Write out each line exactly as given. Leave the pictures out of your copy.
>> START
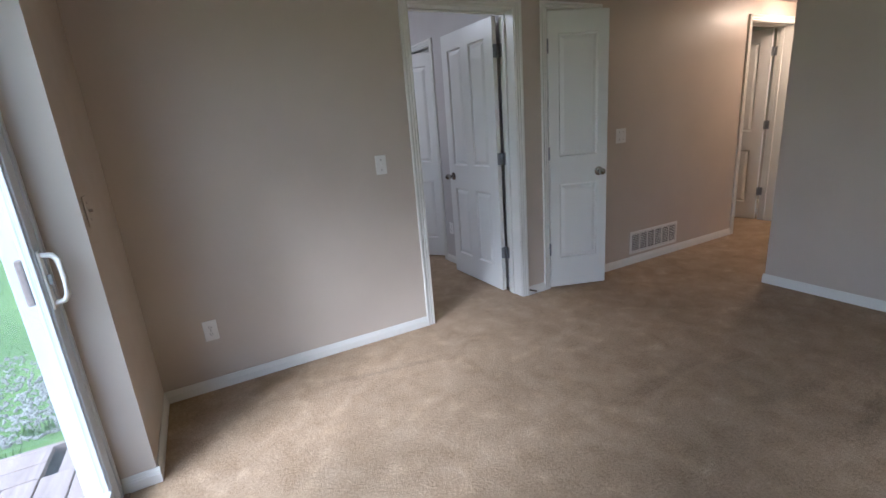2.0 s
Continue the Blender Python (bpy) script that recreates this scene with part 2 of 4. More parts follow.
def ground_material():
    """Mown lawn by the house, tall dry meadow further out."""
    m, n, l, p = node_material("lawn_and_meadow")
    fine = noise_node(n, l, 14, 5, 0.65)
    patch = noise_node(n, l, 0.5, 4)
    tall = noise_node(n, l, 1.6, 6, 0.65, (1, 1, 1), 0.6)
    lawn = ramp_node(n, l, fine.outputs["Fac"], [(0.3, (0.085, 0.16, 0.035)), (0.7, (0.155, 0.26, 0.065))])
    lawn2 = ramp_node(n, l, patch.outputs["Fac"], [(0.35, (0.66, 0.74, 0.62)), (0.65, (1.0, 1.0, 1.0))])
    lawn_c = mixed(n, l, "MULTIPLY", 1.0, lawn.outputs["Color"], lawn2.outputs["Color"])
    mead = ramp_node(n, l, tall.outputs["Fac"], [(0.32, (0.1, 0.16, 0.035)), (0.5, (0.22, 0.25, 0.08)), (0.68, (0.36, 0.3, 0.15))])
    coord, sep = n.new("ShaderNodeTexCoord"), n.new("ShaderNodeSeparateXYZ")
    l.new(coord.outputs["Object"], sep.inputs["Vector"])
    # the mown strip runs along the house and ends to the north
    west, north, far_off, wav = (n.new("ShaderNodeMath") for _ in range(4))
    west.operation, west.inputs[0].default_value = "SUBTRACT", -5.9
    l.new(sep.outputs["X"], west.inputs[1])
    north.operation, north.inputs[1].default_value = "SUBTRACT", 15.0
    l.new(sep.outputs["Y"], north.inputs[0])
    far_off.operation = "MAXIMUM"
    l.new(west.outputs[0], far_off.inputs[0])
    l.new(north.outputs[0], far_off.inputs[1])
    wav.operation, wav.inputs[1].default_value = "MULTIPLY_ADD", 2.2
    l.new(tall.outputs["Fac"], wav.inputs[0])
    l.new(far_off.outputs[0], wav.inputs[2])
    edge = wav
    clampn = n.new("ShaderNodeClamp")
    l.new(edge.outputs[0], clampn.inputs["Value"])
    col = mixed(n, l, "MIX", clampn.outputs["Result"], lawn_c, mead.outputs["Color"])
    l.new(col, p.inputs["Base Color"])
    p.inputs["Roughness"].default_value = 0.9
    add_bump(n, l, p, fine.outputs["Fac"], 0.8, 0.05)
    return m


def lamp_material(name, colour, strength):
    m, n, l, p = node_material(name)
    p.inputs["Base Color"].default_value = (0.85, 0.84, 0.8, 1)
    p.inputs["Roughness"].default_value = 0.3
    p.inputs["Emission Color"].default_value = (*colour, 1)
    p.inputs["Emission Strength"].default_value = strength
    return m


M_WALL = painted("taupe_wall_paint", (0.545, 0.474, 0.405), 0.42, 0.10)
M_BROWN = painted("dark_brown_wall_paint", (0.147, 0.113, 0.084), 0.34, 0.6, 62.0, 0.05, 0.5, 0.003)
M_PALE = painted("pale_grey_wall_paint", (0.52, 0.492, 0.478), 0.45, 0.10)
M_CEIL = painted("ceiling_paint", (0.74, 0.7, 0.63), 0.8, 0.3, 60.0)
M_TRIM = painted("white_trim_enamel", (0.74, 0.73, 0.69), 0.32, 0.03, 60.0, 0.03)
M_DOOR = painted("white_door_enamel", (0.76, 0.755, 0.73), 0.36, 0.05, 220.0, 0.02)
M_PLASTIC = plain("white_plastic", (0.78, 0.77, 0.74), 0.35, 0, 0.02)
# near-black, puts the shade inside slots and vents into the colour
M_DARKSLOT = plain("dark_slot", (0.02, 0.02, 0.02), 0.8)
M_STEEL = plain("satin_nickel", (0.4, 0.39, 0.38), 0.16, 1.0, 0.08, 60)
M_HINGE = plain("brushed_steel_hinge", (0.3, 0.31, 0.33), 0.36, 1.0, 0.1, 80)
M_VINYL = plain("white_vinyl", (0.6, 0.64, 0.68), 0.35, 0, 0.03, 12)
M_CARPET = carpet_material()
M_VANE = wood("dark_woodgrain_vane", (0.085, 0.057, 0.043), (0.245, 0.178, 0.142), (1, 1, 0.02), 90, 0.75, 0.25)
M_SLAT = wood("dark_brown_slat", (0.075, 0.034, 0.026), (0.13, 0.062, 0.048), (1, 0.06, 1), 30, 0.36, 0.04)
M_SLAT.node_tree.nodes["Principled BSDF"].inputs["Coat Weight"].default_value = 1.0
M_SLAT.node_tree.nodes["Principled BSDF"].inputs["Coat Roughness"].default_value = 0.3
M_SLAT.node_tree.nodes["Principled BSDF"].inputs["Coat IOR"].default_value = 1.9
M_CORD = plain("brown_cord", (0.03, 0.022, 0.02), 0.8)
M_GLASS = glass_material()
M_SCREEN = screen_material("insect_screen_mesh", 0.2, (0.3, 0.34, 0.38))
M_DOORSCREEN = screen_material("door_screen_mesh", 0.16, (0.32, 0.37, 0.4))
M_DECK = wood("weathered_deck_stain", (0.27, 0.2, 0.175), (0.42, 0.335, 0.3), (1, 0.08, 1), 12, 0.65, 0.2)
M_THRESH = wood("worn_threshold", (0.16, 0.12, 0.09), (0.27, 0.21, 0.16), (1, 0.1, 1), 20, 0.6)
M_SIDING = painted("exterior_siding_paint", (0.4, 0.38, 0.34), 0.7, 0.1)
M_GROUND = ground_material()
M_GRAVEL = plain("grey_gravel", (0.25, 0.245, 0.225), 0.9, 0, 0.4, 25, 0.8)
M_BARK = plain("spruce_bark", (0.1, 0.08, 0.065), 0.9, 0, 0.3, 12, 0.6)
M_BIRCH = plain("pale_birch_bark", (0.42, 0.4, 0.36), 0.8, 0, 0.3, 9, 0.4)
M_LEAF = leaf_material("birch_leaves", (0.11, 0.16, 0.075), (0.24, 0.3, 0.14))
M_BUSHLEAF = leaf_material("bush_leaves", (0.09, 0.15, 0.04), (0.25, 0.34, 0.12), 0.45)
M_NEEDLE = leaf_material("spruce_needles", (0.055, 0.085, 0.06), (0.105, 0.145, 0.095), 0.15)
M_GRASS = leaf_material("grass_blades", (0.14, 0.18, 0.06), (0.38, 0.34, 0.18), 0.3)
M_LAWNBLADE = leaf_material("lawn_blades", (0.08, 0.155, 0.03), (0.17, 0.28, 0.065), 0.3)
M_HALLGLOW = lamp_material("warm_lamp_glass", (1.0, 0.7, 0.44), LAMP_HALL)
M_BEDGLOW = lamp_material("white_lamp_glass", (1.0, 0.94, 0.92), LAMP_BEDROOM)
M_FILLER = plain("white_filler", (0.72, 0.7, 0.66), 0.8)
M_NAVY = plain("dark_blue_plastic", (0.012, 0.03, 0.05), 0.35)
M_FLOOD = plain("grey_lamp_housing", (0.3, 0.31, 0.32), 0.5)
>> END
TASK OUTPUT:
2.0 s
Continue the Blender Python (bpy) script that recreates this scene with part 2 of 4. More parts follow.
def ground_material():
    """Mown lawn by the house, tall dry meadow further out."""
    m, n, l, p = node_material("lawn_and_meadow")
    fine = noise_node(n, l, 14, 5, 0.65)
    patch = noise_node(n, l, 0.5, 4)
    tall = noise_node(n, l, 1.6, 6, 0.65, (1, 1, 1), 0.6)
    lawn = ramp_node(n, l, fine.outputs["Fac"], [(0.3, (0.085, 0.16, 0.035)), (0.7, (0.155, 0.26, 0.065))])
    lawn2 = ramp_node(n, l, patch.outputs["Fac"], [(0.35, (0.66, 0.74, 0.62)), (0.65, (1.0, 1.0, 1.0))])
    lawn_c = mixed(n, l, "MULTIPLY", 1.0, lawn.outputs["Color"], lawn2.outputs["Color"])
    mead = ramp_node(n, l, tall.outputs["Fac"], [(0.32, (0.1, 0.16, 0.035)), (0.5, (0.22, 0.25, 0.08)), (0.68, (0.36, 0.3, 0.15))])
    coord, sep = n.new("ShaderNodeTexCoord"), n.new("ShaderNodeSeparateXYZ")
    l.new(coord.outputs["Object"], sep.inputs["Vector"])
    # the mown strip runs along the house and ends to the north
    west, north, far_off, wav = (n.new("ShaderNodeMath") for _ in range(4))
    west.operation, west.inputs[0].default_value = "SUBTRACT", -5.9
    l.new(sep.outputs["X"], west.inputs[1])
    north.operation, north.inputs[1].default_value = "SUBTRACT", 15.0
    l.new(sep.outputs["Y"], north.inputs[0])
    far_off.operation = "MAXIMUM"
    l.new(west.outputs[0], far_off.inputs[0])
    l.new(north.outputs[0], far_off.inputs[1])
    wav.operation, wav.inputs[1].default_value = "MULTIPLY_ADD", 2.2
    l.new(tall.outputs["Fac"], wav.inputs[0])
    l.new(far_off.outputs[0], wav.inputs[2])
    edge = wav
    clampn = n.new("ShaderNodeClamp")
    l.new(edge.outputs[0], clampn.inputs["Value"])
    col = mixed(n, l, "MIX", clampn.outputs["Result"], lawn_c, mead.outputs["Color"])
    l.new(col, p.inputs["Base Color"])
    p.inputs["Roughness"].default_value = 0.9
    add_bump(n, l, p, fine.outputs["Fac"], 0.8, 0.05)
    return m


def lamp_material(name, colour, strength):
    m, n, l, p = node_material(name)
    p.inputs["Base Color"].default_value = (0.85, 0.84, 0.8, 1)
    p.inputs["Roughness"].default_value = 0.3
    p.inputs["Emission Color"].default_value = (*colour, 1)
    p.inputs["Emission Strength"].default_value = strength
    return m


M_WALL = painted("taupe_wall_paint", (0.545, 0.474, 0.405), 0.42, 0.10)
M_BROWN = painted("dark_brown_wall_paint", (0.147, 0.113, 0.084), 0.34, 0.6, 62.0, 0.05, 0.5, 0.003)
M_PALE = painted("pale_grey_wall_paint", (0.52, 0.492, 0.478), 0.45, 0.10)
M_CEIL = painted("ceiling_paint", (0.74, 0.7, 0.63), 0.8, 0.3, 60.0)
M_TRIM = painted("white_trim_enamel", (0.74, 0.73, 0.69), 0.32, 0.03, 60.0, 0.03)
M_DOOR = painted("white_door_enamel", (0.76, 0.755, 0.73), 0.36, 0.05, 220.0, 0.02)
M_PLASTIC = plain("white_plastic", (0.78, 0.77, 0.74), 0.35, 0, 0.02)
# near-black, puts the shade inside slots and vents into the colour
M_DARKSLOT = plain("dark_slot", (0.02, 0.02, 0.02), 0.8)
M_STEEL = plain("satin_nickel", (0.4, 0.39, 0.38), 0.16, 1.0, 0.08, 60)
M_HINGE = plain("brushed_steel_hinge", (0.3, 0.31, 0.33), 0.36, 1.0, 0.1, 80)
M_VINYL = plain("white_vinyl", (0.6, 0.64, 0.68), 0.35, 0, 0.03, 12)
M_CARPET = carpet_material()
M_VANE = wood("dark_woodgrain_vane", (0.085, 0.057, 0.043), (0.245, 0.178, 0.142), (1, 1, 0.02), 90, 0.75, 0.25)
M_SLAT = wood("dark_brown_slat", (0.075, 0.034, 0.026), (0.13, 0.062, 0.048), (1, 0.06, 1), 30, 0.36, 0.04)
M_SLAT.node_tree.nodes["Principled BSDF"].inputs["Coat Weight"].default_value = 1.0
M_SLAT.node_tree.nodes["Principled BSDF"].inputs["Coat Roughness"].default_value = 0.3
M_SLAT.node_tree.nodes["Principled BSDF"].inputs["Coat IOR"].default_value = 1.9
M_CORD = plain("brown_cord", (0.03, 0.022, 0.02), 0.8)
M_GLASS = glass_material()
M_SCREEN = screen_material("insect_screen_mesh", 0.2, (0.3, 0.34, 0.38))
M_DOORSCREEN = screen_material("door_screen_mesh", 0.16, (0.32, 0.37, 0.4))
M_DECK = wood("weathered_deck_stain", (0.27, 0.2, 0.175), (0.42, 0.335, 0.3), (1, 0.08, 1), 12, 0.65, 0.2)
M_THRESH = wood("worn_threshold", (0.16, 0.12, 0.09), (0.27, 0.21, 0.16), (1, 0.1, 1), 20, 0.6)
M_SIDING = painted("exterior_siding_paint", (0.4, 0.38, 0.34), 0.7, 0.1)
M_GROUND = ground_material()
M_GRAVEL = plain("grey_gravel", (0.25, 0.245, 0.225), 0.9, 0, 0.4, 25, 0.8)
M_BARK = plain("spruce_bark", (0.1, 0.08, 0.065), 0.9, 0, 0.3, 12, 0.6)
M_BIRCH = plain("pale_birch_bark", (0.42, 0.4, 0.36), 0.8, 0, 0.3, 9, 0.4)
M_LEAF = leaf_material("birch_leaves", (0.11, 0.16, 0.075), (0.24, 0.3, 0.14))
M_BUSHLEAF = leaf_material("bush_leaves", (0.09, 0.15, 0.04), (0.25, 0.34, 0.12), 0.45)
M_NEEDLE = leaf_material("spruce_needles", (0.055, 0.085, 0.06), (0.105, 0.145, 0.095), 0.15)
M_GRASS = leaf_material("grass_blades", (0.14, 0.18, 0.06), (0.38, 0.34, 0.18), 0.3)
M_LAWNBLADE = leaf_material("lawn_blades", (0.08, 0.155, 0.03), (0.17, 0.28, 0.065), 0.3)
M_HALLGLOW = lamp_material("warm_lamp_glass", (1.0, 0.7, 0.44), LAMP_HALL)
M_BEDGLOW = lamp_material("white_lamp_glass", (1.0, 0.94, 0.92), LAMP_BEDROOM)
M_FILLER = plain("white_filler", (0.72, 0.7, 0.66), 0.8)
M_NAVY = plain("dark_blue_plastic", (0.012, 0.03, 0.05), 0.35)
M_FLOOD = plain("grey_lamp_housing", (0.3, 0.31, 0.32), 0.5)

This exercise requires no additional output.